▶ _EXERCISE TASK_
Can you print the data exactly and leave out each image?

▶ _RAW DATA_
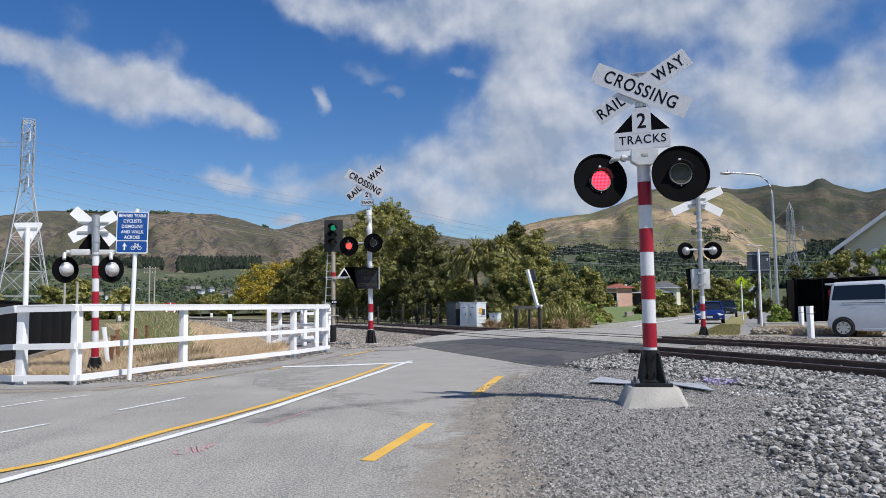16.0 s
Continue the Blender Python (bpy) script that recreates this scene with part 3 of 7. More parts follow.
# footpath and verge beyond the crossing
loft("pavement", [(xy(6.4, 20.9), xy(6.4, 19.0)), ((10.6, 25.4), (13.4, 26.8)), ((13.3, 33), (15.4, 32.6)), ((33.2, 76), (35.6, 75)), ((82, 186), (84.6, 184))], 3, land, 0.012, PATH, label="grey asphalt footpath")
loft("verge", [(xy(6.4, 22.3), xy(6.4, 21.2)), ((9.4, 26.6), (10.7, 25.8)), ((11.4, 31.0), (12.8, 32)), ((16.6, 41.5), (17.6, 41)), ((35.6, 86), (36.8, 85)), ((84, 187), (86, 186))], 3, land, 0.014, VERGE, label="rough grass verge")
loft("lawn", [((6.0, 42.0), (8.2, 41.5)), ((3.0, 55), (13.2, 53)), ((15, 75), (22, 73))], 6, land, 0.05, LAWN, label="mown green lawn")
loft("lawn", [((12.0, 60), (16.2, 60)), ((15.5, 70), (20.4, 70)), ((19, 84), (26.2, 84)), ((22, 106), (36, 106))], 6, lambda x, y: land(x, y) + 1.3 * step(62, 96, y), 0.04, LAWN, label="sloping mown lawn before the houses")
# gravel by the mast and along the tracks
loft("gravel_bed", [(xy(6.3, 23.6), xy(9.4, 23.6)), (xy(6.3, 17.5), xy(9.4, 17.5))], 5, land, 0.008, GRIT, label="grey gravel where the footpath meets the tracks")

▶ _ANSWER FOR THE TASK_
16.0 s
Continue the Blender Python (bpy) script that recreates this scene with part 3 of 7. More parts follow.
# footpath and verge beyond the crossing
loft("pavement", [(xy(6.4, 20.9), xy(6.4, 19.0)), ((10.6, 25.4), (13.4, 26.8)), ((13.3, 33), (15.4, 32.6)), ((33.2, 76), (35.6, 75)), ((82, 186), (84.6, 184))], 3, land, 0.012, PATH, label="grey asphalt footpath")
loft("verge", [(xy(6.4, 22.3), xy(6.4, 21.2)), ((9.4, 26.6), (10.7, 25.8)), ((11.4, 31.0), (12.8, 32)), ((16.6, 41.5), (17.6, 41)), ((35.6, 86), (36.8, 85)), ((84, 187), (86, 186))], 3, land, 0.014, VERGE, label="rough grass verge")
loft("lawn", [((6.0, 42.0), (8.2, 41.5)), ((3.0, 55), (13.2, 53)), ((15, 75), (22, 73))], 6, land, 0.05, LAWN, label="mown green lawn")
loft("lawn", [((12.0, 60), (16.2, 60)), ((15.5, 70), (20.4, 70)), ((19, 84), (26.2, 84)), ((22, 106), (36, 106))], 6, lambda x, y: land(x, y) + 1.3 * step(62, 96, y), 0.04, LAWN, label="sloping mown lawn before the houses")
# gravel by the mast and along the tracks
loft("gravel_bed", [(xy(6.3, 23.6), xy(9.4, 23.6)), (xy(6.3, 17.5), xy(9.4, 17.5))], 5, land, 0.008, GRIT, label="grey gravel where the footpath meets the tracks")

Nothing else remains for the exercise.